^
"I would point out that a lot of diesel engines don't actually manage to ignite diesel with pure compression. they need glow plugs until the heads get hot enough to sustain the compression ignition."
True, but that's for cold-starting conditions. where there's iinitial heat loss to the cold surrounding steel. It would not be necessary if the designed compression ratio were higher, but this involves more stress on the engine parts. Put it this way, if sudden compression to, say, 25 or 30 atmosphere will ignite diesel, sudden compression to 380 atmospheres will get it hot enough to ignite anything. I might jokingly add that it could be hot enough to sustain fusion reactions... <big grin, har-de-har-har.>
^
"...interesting side note: Glancing at the vaporization temperature of water at pressure tables I don't see any that hit 380 atm, but at 220 atm it's 375*C. Eyeballing the math, it's in the realm of possible that the air bubbles got hot enough that they boiled the water compressing them and there were some *very* short lived steam pockets before they cooled and re-condensed."

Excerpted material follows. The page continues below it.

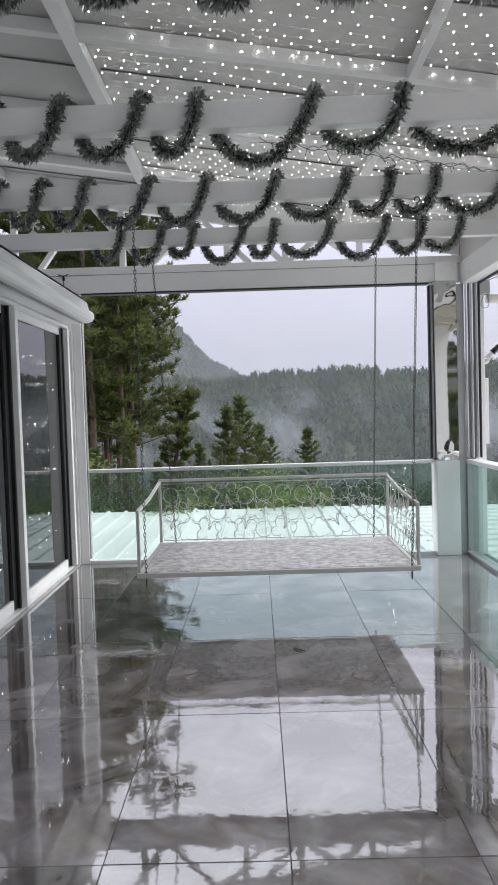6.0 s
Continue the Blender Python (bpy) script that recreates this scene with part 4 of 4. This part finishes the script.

That's why I offered the possibility of ummm... let's say an oscillating bubble throwing crap all over. (That 375°C at 220 Atm steam pressure seems low. No tables, no math, just my left eyebrow raised itself.)
There are enough rapid dynamically-changing extreme circumstances in this playbook that any change in any assumption changes most the other assumptions and there are too many un-assessed variables so that attaining "truth" requires a couple of Crays or extensive empirical testing with a tightly limited number of "variable variables." (Egad,Terry, did you actually say that? For shame, Shane!)
But fun to play with them based on what evidence is available. Too bad such tragic circumstances are involved.